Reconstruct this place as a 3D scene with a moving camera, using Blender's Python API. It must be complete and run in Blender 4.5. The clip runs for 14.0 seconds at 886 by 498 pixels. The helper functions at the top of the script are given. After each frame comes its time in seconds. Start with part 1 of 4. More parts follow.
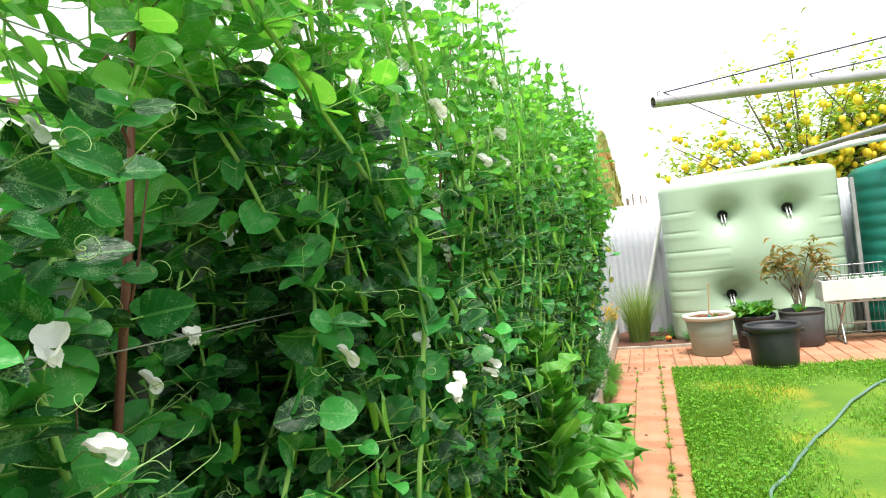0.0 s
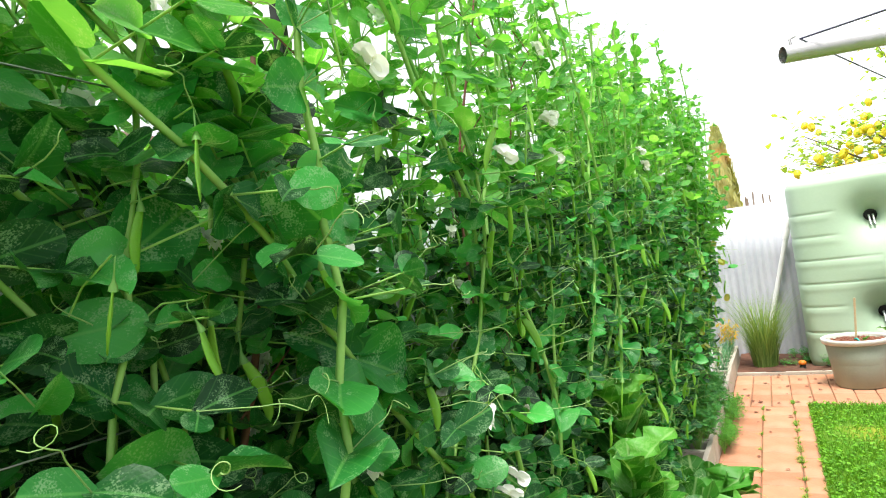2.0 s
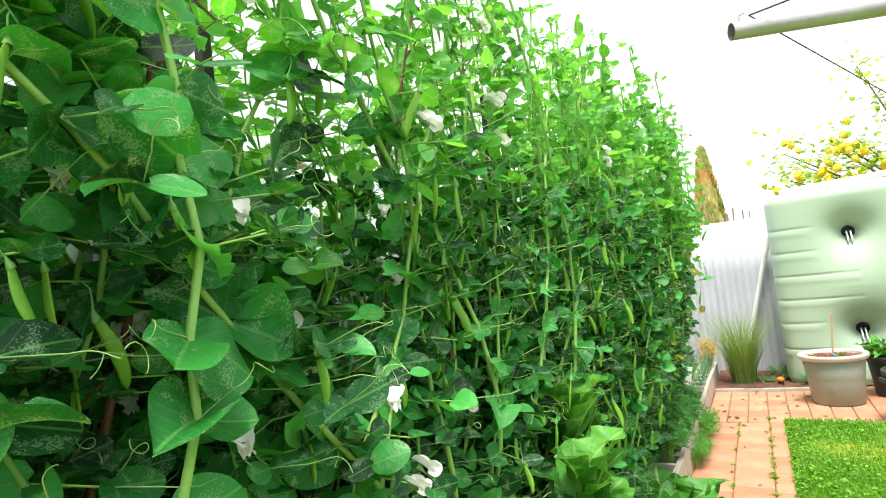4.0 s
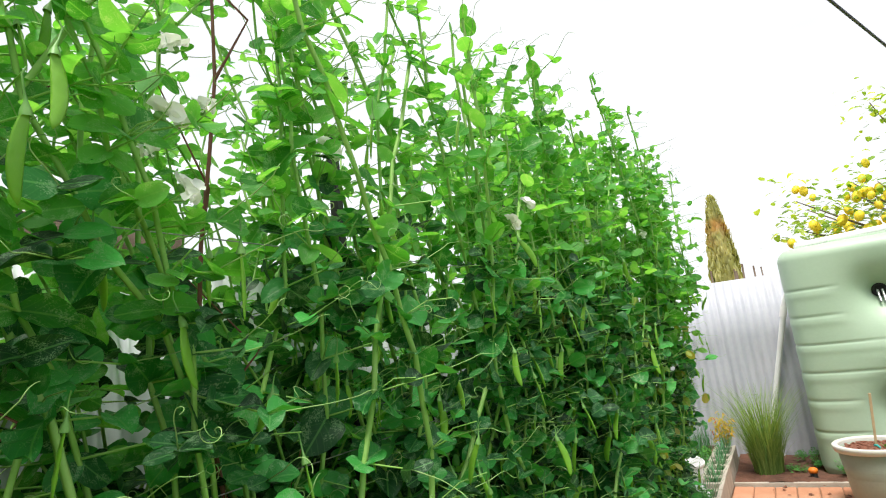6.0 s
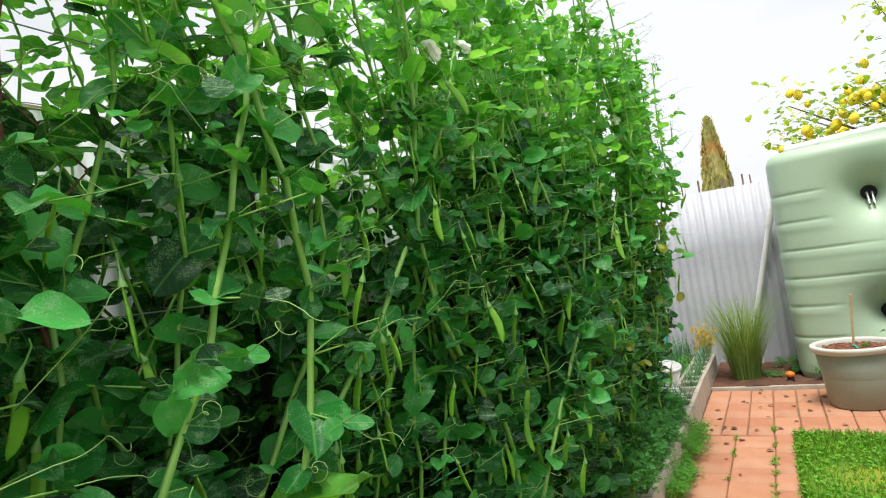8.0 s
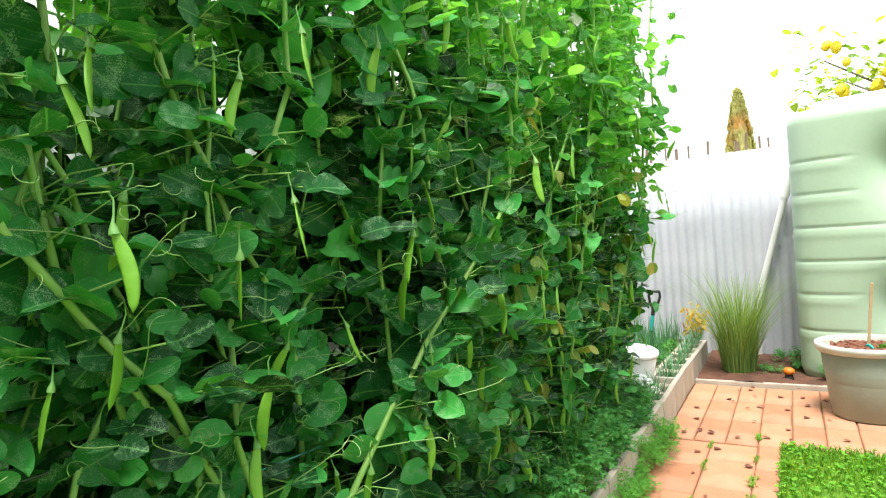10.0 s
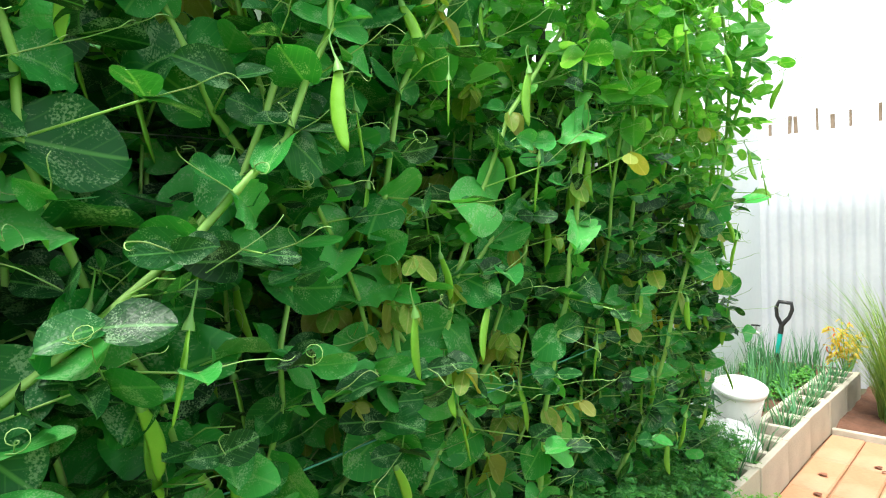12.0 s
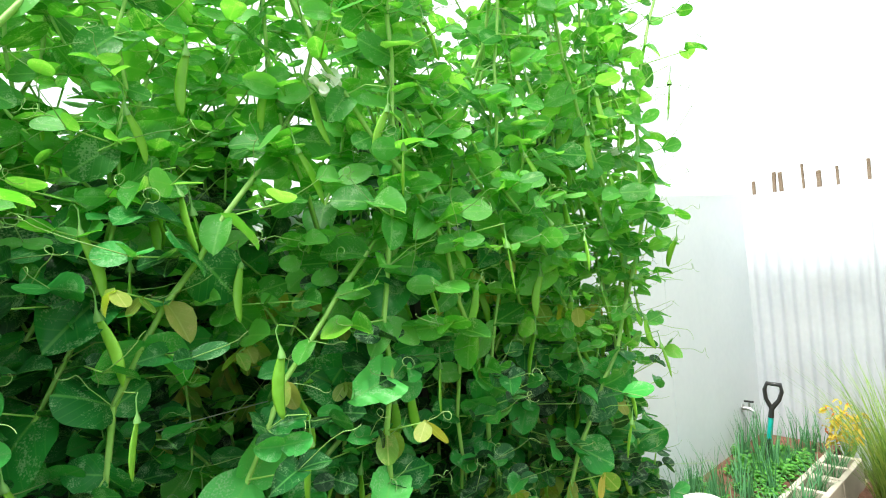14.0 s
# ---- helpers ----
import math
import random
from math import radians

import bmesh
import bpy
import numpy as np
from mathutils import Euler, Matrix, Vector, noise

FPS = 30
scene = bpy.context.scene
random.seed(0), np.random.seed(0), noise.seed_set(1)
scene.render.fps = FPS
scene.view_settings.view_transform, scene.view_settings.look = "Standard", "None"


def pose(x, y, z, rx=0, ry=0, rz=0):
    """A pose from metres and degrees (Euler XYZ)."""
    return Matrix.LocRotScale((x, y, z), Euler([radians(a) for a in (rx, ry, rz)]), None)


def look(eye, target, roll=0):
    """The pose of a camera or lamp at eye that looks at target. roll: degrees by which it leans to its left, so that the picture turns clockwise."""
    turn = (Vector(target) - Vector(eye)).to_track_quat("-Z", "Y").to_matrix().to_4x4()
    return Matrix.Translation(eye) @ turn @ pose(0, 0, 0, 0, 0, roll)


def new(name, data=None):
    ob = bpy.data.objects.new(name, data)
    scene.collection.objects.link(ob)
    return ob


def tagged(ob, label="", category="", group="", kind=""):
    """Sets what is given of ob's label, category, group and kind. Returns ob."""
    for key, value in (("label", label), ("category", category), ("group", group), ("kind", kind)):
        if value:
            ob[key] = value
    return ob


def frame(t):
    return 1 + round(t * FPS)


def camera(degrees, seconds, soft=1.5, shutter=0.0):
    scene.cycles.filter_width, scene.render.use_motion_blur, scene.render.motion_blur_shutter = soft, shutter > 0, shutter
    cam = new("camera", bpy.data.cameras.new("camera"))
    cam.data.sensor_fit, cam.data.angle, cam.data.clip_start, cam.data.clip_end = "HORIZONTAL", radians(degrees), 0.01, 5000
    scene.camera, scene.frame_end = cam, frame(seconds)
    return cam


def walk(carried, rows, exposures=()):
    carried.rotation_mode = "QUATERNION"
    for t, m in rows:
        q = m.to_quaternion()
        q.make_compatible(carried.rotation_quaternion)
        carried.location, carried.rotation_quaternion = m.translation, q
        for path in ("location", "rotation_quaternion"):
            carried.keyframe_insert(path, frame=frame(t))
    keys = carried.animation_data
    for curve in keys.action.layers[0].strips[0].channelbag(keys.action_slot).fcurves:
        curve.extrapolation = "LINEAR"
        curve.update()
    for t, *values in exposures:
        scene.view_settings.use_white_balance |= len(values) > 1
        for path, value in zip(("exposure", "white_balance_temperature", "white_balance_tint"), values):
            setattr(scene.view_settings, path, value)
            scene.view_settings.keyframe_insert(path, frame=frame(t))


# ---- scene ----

# camera and walk: seconds, x, y, z, yaw, pitch, lean to the right
cam = camera(74.0, 14.0, soft=1.1)
PATH = [
    (0, 0.044, -0.287, 1.418, 19.03, 0.49, 6.60),
    (0.5, 0.004, -0.052, 1.442, 21.41, 0.69, 6.50),
    (1, -0.015, 0.118, 1.441, 24.55, 1.37, 6.60),
    (1.5, 0.012, 0.314, 1.463, 27.14, 2.03, 7.00),
    (2, 0.040, 0.361, 1.471, 28.90, 2.23, 7.30),
    (2.2, -0.002, 0.325, 1.467, 29.25, 2.87, 8.00),
    (4.3, 0.114, 0.595, 1.374, 27.64, 3.76, 6.20),
    (4.5, 0.115, 0.689, 1.388, 27.30, 3.87, 7.10),
    (5, 0.082, 0.945, 1.411, 27.72, 4.88, 6.90),
    (5.5, 0.123, 1.205, 1.400, 28.32, 7.35, 7.40),
    (6, 0.170, 1.419, 1.510, 28.47, 9.27, 7.50),
    (6.5, 0.197, 1.419, 1.487, 28.90, 10.14, 8.60),
    (7, 0.093, 1.329, 1.455, 29.51, 6.40, 7.90),
    (7.5, 0.119, 1.450, 1.375, 29.88, 4.04, 8.10),
    (8, 0.205, 1.673, 1.322, 29.02, 2.61, 8.30),
    (8.5, 0.245, 1.794, 1.260, 27.68, 0.11, 8.00),
    (9, 0.208, 2.077, 1.216, 27.04, -1.75, 6.40),
    (9.2, 0.211, 2.181, 1.226, 27.45, -1.46, 5.70),
    (11.3, 0.344, 3.119, 1.163, 39.90, -0.61, 3.60),
    (11.5, 0.327, 3.248, 1.163, 41.53, -0.65, 3.37),
    (12, 0.320, 3.512, 1.179, 44.89, -1.81, 2.05),
    (12.5, 0.273, 3.446, 1.278, 45.67, -2.81, 3.41),
    (13, 0.449, 3.713, 1.399, 47.76, -1.89, 4.42),
    (13.5, 0.513, 3.983, 1.542, 48.22, -1.84, 5.60),
    (14, 0.553, 4.007, 1.633, 48.22, -0.34, 5.25),
]
EXPOSURES = [(0.0, 0.5, 6500, 10), (2.0, 0.62, 6500, 10), (4.5, 0.68, 6500, 9), (5.5, 0.32, 6500, 10), (6.5, -0.05, 6500, 12), (7.5, -0.16, 6500, 12), (8.0, -0.04, 6500, 11), (9.0, 0.35, 6500, 10), (11.5, 0.85, 6450, 5), (12.5, 0.92, 6450, 3), (14.0, 0.85, 6450, 3)]
walk(cam, [(t, pose(x, y, z, 90 + pitch, 0, yaw) @ pose(0, 0, 0, 0, 0, -lean)) for t, x, y, z, yaw, pitch, lean in PATH], EXPOSURES)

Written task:
Omit every picture while copying the listing above exactly.

Task solution:
Reconstruct this place as a 3D scene with a moving camera, using Blender's Python API. It must be complete and run in Blender 4.5. The clip runs for 14.0 seconds at 886 by 498 pixels. The helper functions at the top of the script are given. After each frame comes its time in seconds. Start with part 1 of 4. More parts follow.
0.0 s
2.0 s
4.0 s
6.0 s
8.0 s
10.0 s
12.0 s
14.0 s
# ---- helpers ----
import math
import random
from math import radians

import bmesh
import bpy
import numpy as np
from mathutils import Euler, Matrix, Vector, noise

FPS = 30
scene = bpy.context.scene
random.seed(0), np.random.seed(0), noise.seed_set(1)
scene.render.fps = FPS
scene.view_settings.view_transform, scene.view_settings.look = "Standard", "None"


def pose(x, y, z, rx=0, ry=0, rz=0):
    """A pose from metres and degrees (Euler XYZ)."""
    return Matrix.LocRotScale((x, y, z), Euler([radians(a) for a in (rx, ry, rz)]), None)


def look(eye, target, roll=0):
    """The pose of a camera or lamp at eye that looks at target. roll: degrees by which it leans to its left, so that the picture turns clockwise."""
    turn = (Vector(target) - Vector(eye)).to_track_quat("-Z", "Y").to_matrix().to_4x4()
    return Matrix.Translation(eye) @ turn @ pose(0, 0, 0, 0, 0, roll)


def new(name, data=None):
    ob = bpy.data.objects.new(name, data)
    scene.collection.objects.link(ob)
    return ob


def tagged(ob, label="", category="", group="", kind=""):
    """Sets what is given of ob's label, category, group and kind. Returns ob."""
    for key, value in (("label", label), ("category", category), ("group", group), ("kind", kind)):
        if value:
            ob[key] = value
    return ob


def frame(t):
    return 1 + round(t * FPS)


def camera(degrees, seconds, soft=1.5, shutter=0.0):
    scene.cycles.filter_width, scene.render.use_motion_blur, scene.render.motion_blur_shutter = soft, shutter > 0, shutter
    cam = new("camera", bpy.data.cameras.new("camera"))
    cam.data.sensor_fit, cam.data.angle, cam.data.clip_start, cam.data.clip_end = "HORIZONTAL", radians(degrees), 0.01, 5000
    scene.camera, scene.frame_end = cam, frame(seconds)
    return cam


def walk(carried, rows, exposures=()):
    carried.rotation_mode = "QUATERNION"
    for t, m in rows:
        q = m.to_quaternion()
        q.make_compatible(carried.rotation_quaternion)
        carried.location, carried.rotation_quaternion = m.translation, q
        for path in ("location", "rotation_quaternion"):
            carried.keyframe_insert(path, frame=frame(t))
    keys = carried.animation_data
    for curve in keys.action.layers[0].strips[0].channelbag(keys.action_slot).fcurves:
        curve.extrapolation = "LINEAR"
        curve.update()
    for t, *values in exposures:
        scene.view_settings.use_white_balance |= len(values) > 1
        for path, value in zip(("exposure", "white_balance_temperature", "white_balance_tint"), values):
            setattr(scene.view_settings, path, value)
            scene.view_settings.keyframe_insert(path, frame=frame(t))


# ---- scene ----

# camera and walk: seconds, x, y, z, yaw, pitch, lean to the right
cam = camera(74.0, 14.0, soft=1.1)
PATH = [
    (0, 0.044, -0.287, 1.418, 19.03, 0.49, 6.60),
    (0.5, 0.004, -0.052, 1.442, 21.41, 0.69, 6.50),
    (1, -0.015, 0.118, 1.441, 24.55, 1.37, 6.60),
    (1.5, 0.012, 0.314, 1.463, 27.14, 2.03, 7.00),
    (2, 0.040, 0.361, 1.471, 28.90, 2.23, 7.30),
    (2.2, -0.002, 0.325, 1.467, 29.25, 2.87, 8.00),
    (4.3, 0.114, 0.595, 1.374, 27.64, 3.76, 6.20),
    (4.5, 0.115, 0.689, 1.388, 27.30, 3.87, 7.10),
    (5, 0.082, 0.945, 1.411, 27.72, 4.88, 6.90),
    (5.5, 0.123, 1.205, 1.400, 28.32, 7.35, 7.40),
    (6, 0.170, 1.419, 1.510, 28.47, 9.27, 7.50),
    (6.5, 0.197, 1.419, 1.487, 28.90, 10.14, 8.60),
    (7, 0.093, 1.329, 1.455, 29.51, 6.40, 7.90),
    (7.5, 0.119, 1.450, 1.375, 29.88, 4.04, 8.10),
    (8, 0.205, 1.673, 1.322, 29.02, 2.61, 8.30),
    (8.5, 0.245, 1.794, 1.260, 27.68, 0.11, 8.00),
    (9, 0.208, 2.077, 1.216, 27.04, -1.75, 6.40),
    (9.2, 0.211, 2.181, 1.226, 27.45, -1.46, 5.70),
    (11.3, 0.344, 3.119, 1.163, 39.90, -0.61, 3.60),
    (11.5, 0.327, 3.248, 1.163, 41.53, -0.65, 3.37),
    (12, 0.320, 3.512, 1.179, 44.89, -1.81, 2.05),
    (12.5, 0.273, 3.446, 1.278, 45.67, -2.81, 3.41),
    (13, 0.449, 3.713, 1.399, 47.76, -1.89, 4.42),
    (13.5, 0.513, 3.983, 1.542, 48.22, -1.84, 5.60),
    (14, 0.553, 4.007, 1.633, 48.22, -0.34, 5.25),
]
EXPOSURES = [(0.0, 0.5, 6500, 10), (2.0, 0.62, 6500, 10), (4.5, 0.68, 6500, 9), (5.5, 0.32, 6500, 10), (6.5, -0.05, 6500, 12), (7.5, -0.16, 6500, 12), (8.0, -0.04, 6500, 11), (9.0, 0.35, 6500, 10), (11.5, 0.85, 6450, 5), (12.5, 0.92, 6450, 3), (14.0, 0.85, 6450, 3)]
walk(cam, [(t, pose(x, y, z, 90 + pitch, 0, yaw) @ pose(0, 0, 0, 0, 0, -lean)) for t, x, y, z, yaw, pitch, lean in PATH], EXPOSURES)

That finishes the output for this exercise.